Créer sa propre entreprise ?

Allez soyons fous,

Location de limousine !

Le troisième larron

Est tueur à gages.

Sans scrupules

Mais sans illusions.

Jusqu'au boutiste, il remplit

Toujours ses contrats.

Subtil trio nocturne « au travail »

Qui donne à ce thriller crépusculaire

Sa dimension allégorique surpuissante.

L'apparition d’un coyote dans les phares ?

Les visions poétiques d’un Wolfen

Sous les yeux ravis de ces

2 personnages masculins

En quête de hauteur (dans ce monde de brutes).

Leur relation ? Ambigüe, emprunte de respect,

D’admiration lorsque le tueur désenchanté

Reconnaît au chauffeur le courage

D'avoir su, contrairement à lui, 

Briser ses chaînes en volant 

Au secours de la working girl,

prenant ainsi son destin en main

Pour ne pas finir écrabouillé

Comme ces dépouilles anonymes

Qu’on retrouve au petit matin dans le métro….

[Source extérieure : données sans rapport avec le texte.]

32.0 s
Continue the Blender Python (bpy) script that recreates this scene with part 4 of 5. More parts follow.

Un très grand thriller autour des ravages

De la grande ville sur l’individu 

Venu y chercher son salut…



dimanche 8 mai 2022

Ode à Joe. David Gordon Green


Etouffer à ciel ouvert

Le long d'une voie ferrée.

Rendre irrespirable le grand air.

Aucun coup de hache,

Aucun délicieux poison,

Rien n'y fera.

L'Amérique profonde

Se succède à elle-même

Comme les fantômes qui la hantent.

Insondable humanité dans un décor immuable.

Le temps venu des éternels recommencements.

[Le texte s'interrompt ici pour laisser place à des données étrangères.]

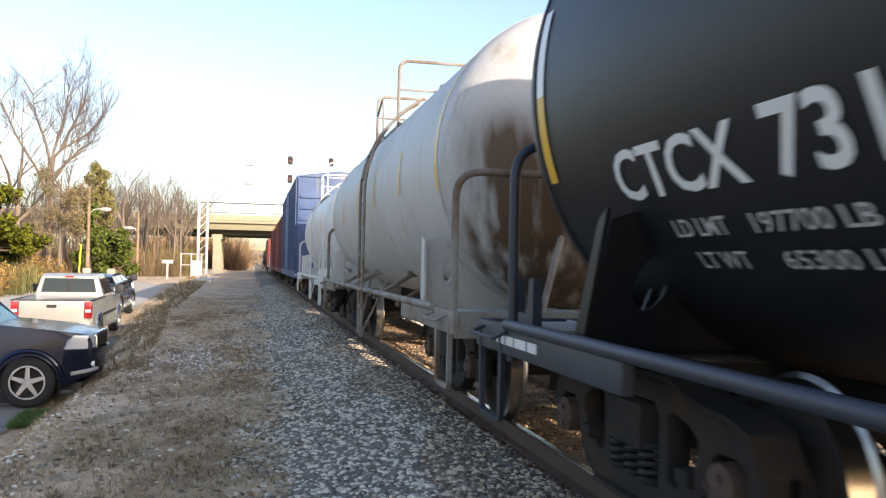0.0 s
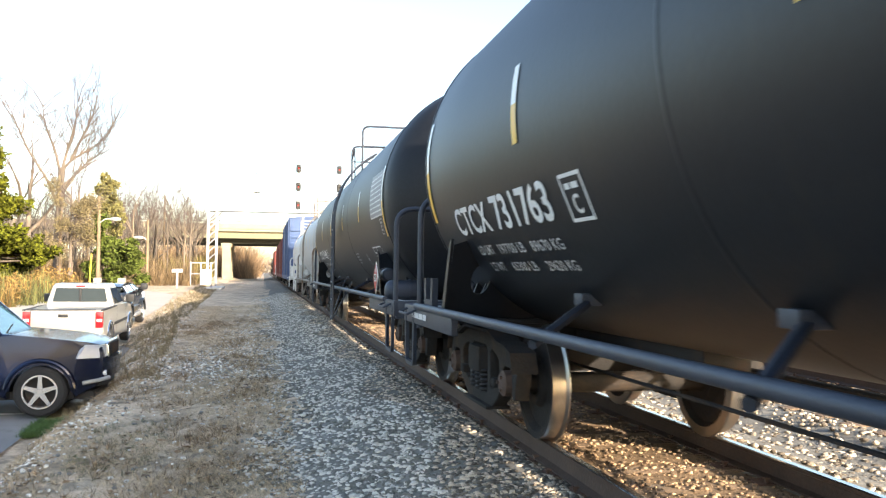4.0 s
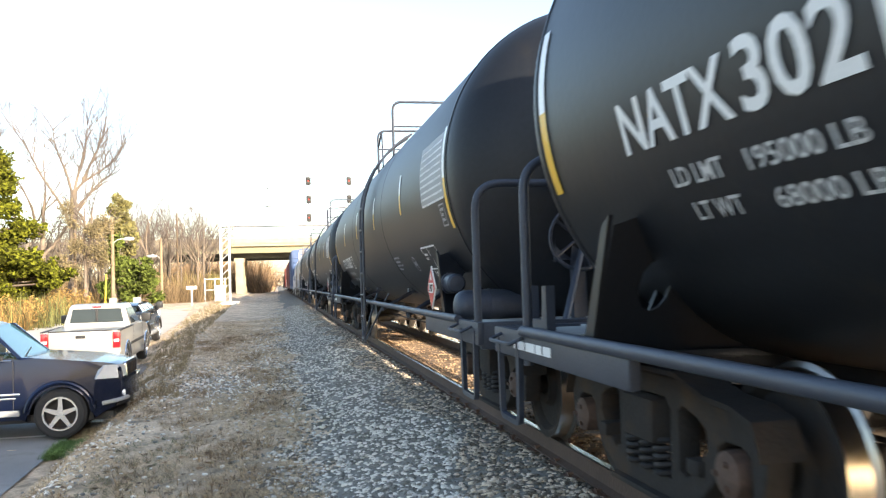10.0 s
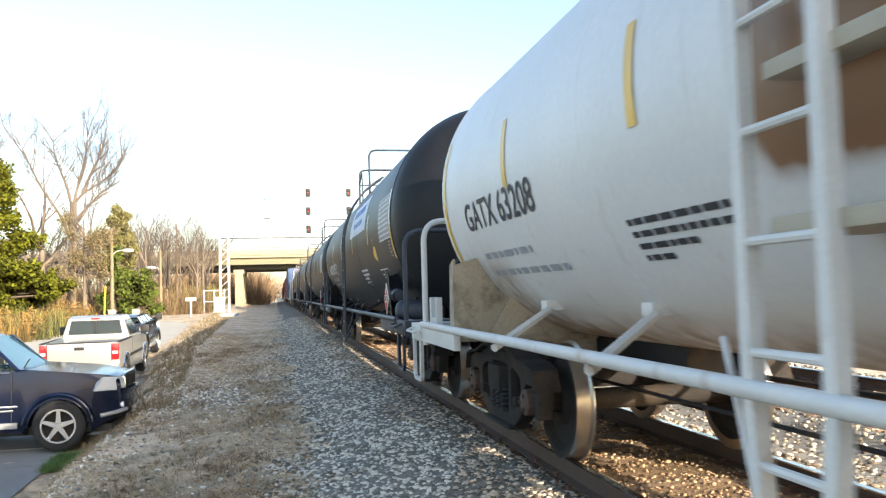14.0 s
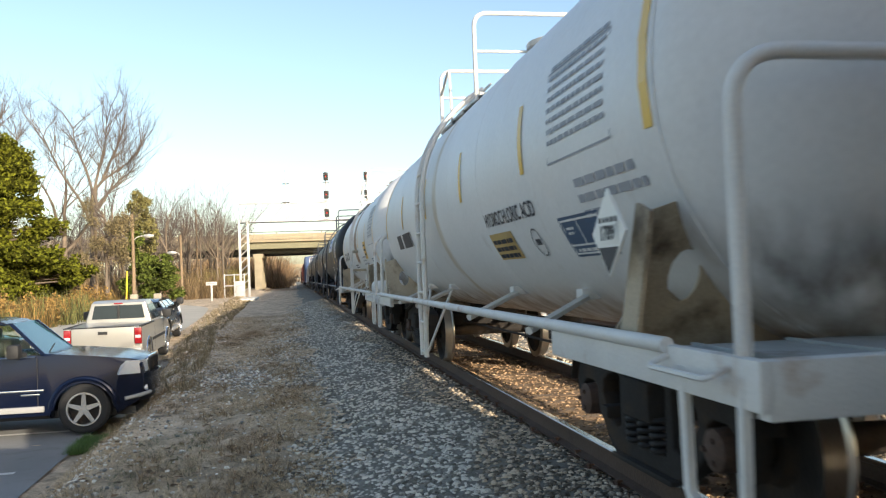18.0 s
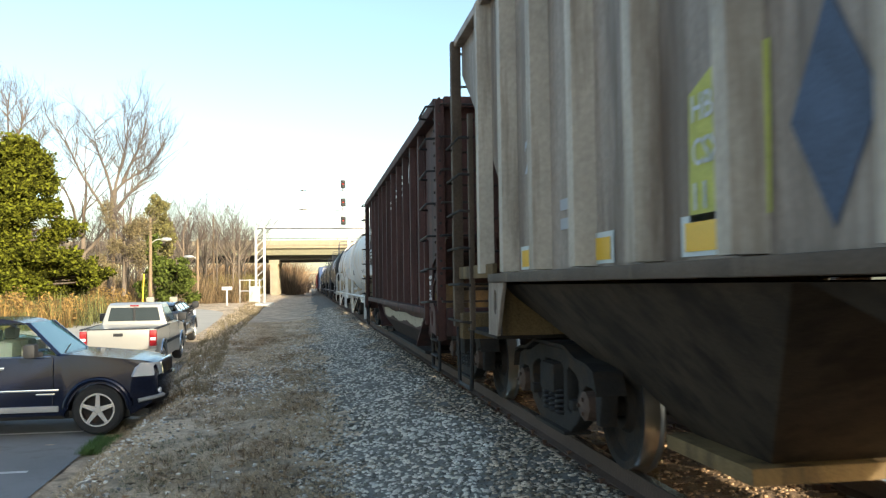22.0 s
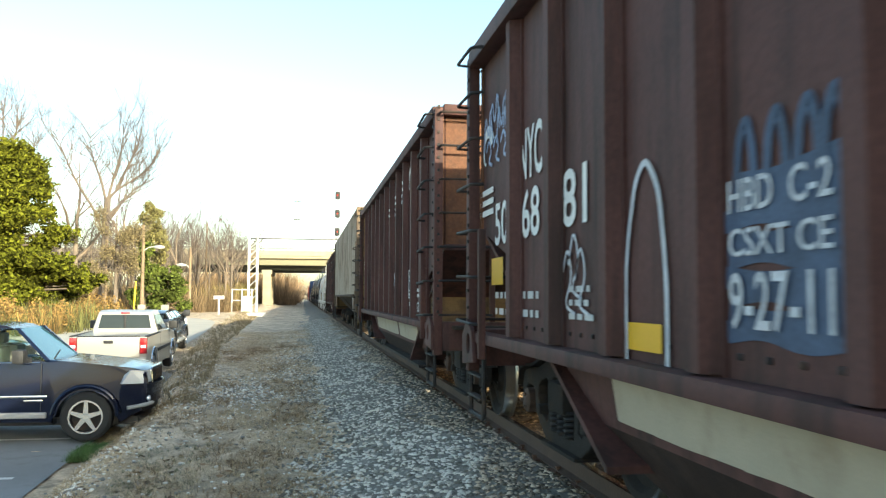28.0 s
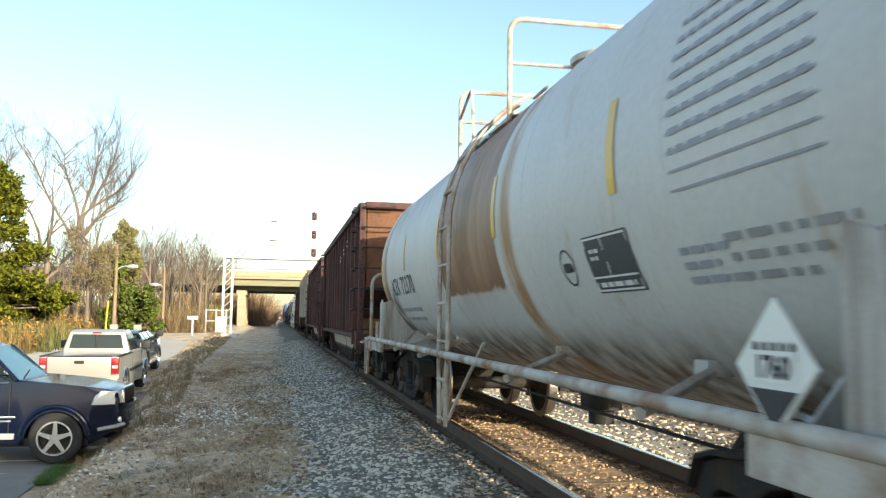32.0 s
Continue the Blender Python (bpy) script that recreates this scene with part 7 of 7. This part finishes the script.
# ---- ties, the nearest as parts of their track ----
def ties(xc, near, far):
    tie = Geo().bbox(-1.3, 1.3, -0.115, 0.115, -0.36, -0.178, 0.012).mesh("tie", tie_wood)
    plate = Geo().box(-0.18, 0.18, -0.09, 0.09, -0.178, -0.168).mesh("tie_plate", plate_steel, 0)
    spike = Geo().box(-0.012, 0.012, -0.012, 0.012, -0.17, -0.135).box(-0.02, 0.025, -0.018, 0.018, -0.14, -0.128).mesh("spike", plate_steel, 0)
    rng = random.Random(int(xc * 10))
    track = thing("track", (xc, 0, 0), "railway track on weathered wooden ties", "track", kind="structure")
    y = 0.3
    while y < near:
        t = part("tie", tie, None, track, "", pose(rng.uniform(-0.05, 0.05), y + rng.uniform(-0.03, 0.03), rng.uniform(-0.012, 0.004), 0, 0, rng.uniform(-1.2, 1.2)))
        for s in (-1, 1):
            part("tie_plate", plate, None, t, "", (s * 0.7525, 0, 0.001))
            if y < 14:
                for k in (-0.105, 0.105):
                    part("spike", spike, None, t, "", (s * 0.7525 + k, 0.05 if k > 0 else -0.05, 0.002))
        y += 0.53
    g = Geo()
    while y < far:
        g.box(-1.3, 1.3, y - 0.115, y + 0.115, -0.36, -0.178)
        y += 0.53
    tagged(part("far_ties", g, tie_wood, track, smooth=0), kind="stuff")


ties(XC, 40, 160)
ties(X2, 26, 160)


# ---- what moves ----
def motions():
    """The train rolls away from the camera at a steady pace; its wheels turn with it."""
    times = [t * 2.0 for t in range(17)]
    for car, y0 in CARS:
        walk(car, [(t, pose(XC, y0 + SPEED * t, 0)) for t in times])
    z = 8.5
    walk(BRIDGE_CAR, [(t, pose(x, YB - 2.4, z)) for t, x in ((0, -76), (15.8, -76), (16.3, -74.5), (17, -61.1), (18.5, -31.4), (20, -1.7), (21.5, 28), (22.5, 47.8), (23.2, 56), (32, 56.5))])
    turn = SPEED / WHEEL_R
    for w in WHEELS:
        at = w.matrix_basis.translation.copy()
        walk(w, [(t * 0.1, pose(at.x, at.y, at.z, -math.degrees(turn * t * 0.1))) for t in range(321)])


motions()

Aux chairs lacérées sur un visage

Répondent les coups secs au canif

Dans le poitrail du daim

Lesté comme un sac de boxe.

Le règne animal.

Au son effrayant du crâne brisé

Répond la morsure fatale

D'un chien gros comme un bison.

Au diable la morale.

Chacun la sienne par ici.

On fait ce qu'on peut

Avec ce qu'on a.

Le temps semble s'être arrêté.

Le paternel frappe, humilie,

Avant d'amuser le fiston

D'un pas rouillé de break dance

Tentative dérisoire de transmettre

Enfin quelque chose, de redevenir 

Quelques instants gracieux

La figure rassurante

Du bon père de famille. 

"Donne moi ton fric, je te dissoudrai,

Donne moi ton sang, je t’absoudrai."

Chaque personnage commet l’irréparable

Franchit allègrement toute frontière morale

Au péril de sa vie, de celles des autres

Avant d’avoir un geste d’empathie

(Une main sur un crâne en morceaux)

Un mot tendre (tu es mon frère ?)

Ou le bon goût de se supprimer…

Nicolas Cage redevient Sailor

Ses tatouages, sa silhouette affinée,

Son aigle fièrement porté dans le dos

Sont là pour en témoigner

Après une trop longue vie carcérale,

Orphelin de son passé,

En quête d'oubli mais pas de rédemption.

J'ai d'ailleurs espéré en vain

Sur ce pont éclairé par la lune

Qu'il susurre enfin au flic quelque chose

Au sujet de Lula et chacun,

Emu aux larmes, aurait compris...



samedi 7 mai 2022

Mourir peut attendre


 La dernière image ? La cale d'un bateau, les eaux qui s'y engouffrent. Les adieux de Bond à son collègue et ami. Jolie scène bien claustro. Mais déjà, on sent l'univers de Bond bien trop "Tintinisé"...  

Sinon ? Mourir peut attendre... Le voir peut attendre aussi... C'est raté. Pas le pire opus mais l'ADN de Bond s'est perdu en route... Ce qui est un comble. Car le vrai problème n'est pas la longueur interminable de cette énième aventure ni l'intrigue pour le moins foireuse (autour d'un ADN ciblé par un poison mortel), ni le méchant qui est objectivement faiblard... Le problème central vient précisément de cette tendance installée depuis maintenant des décennies pour tout "bisounourssiser"... James Bond se découvre l'envie d'être papa, l'envie d'une vie bien tranquille à jouer les dimanches matin au Uno avec sa fille de 5 ans... Et cette obsession pour donner à Bond des sentiments mielleux finit par le tuer littéralement (d'ailleurs c'est ce qui arrive).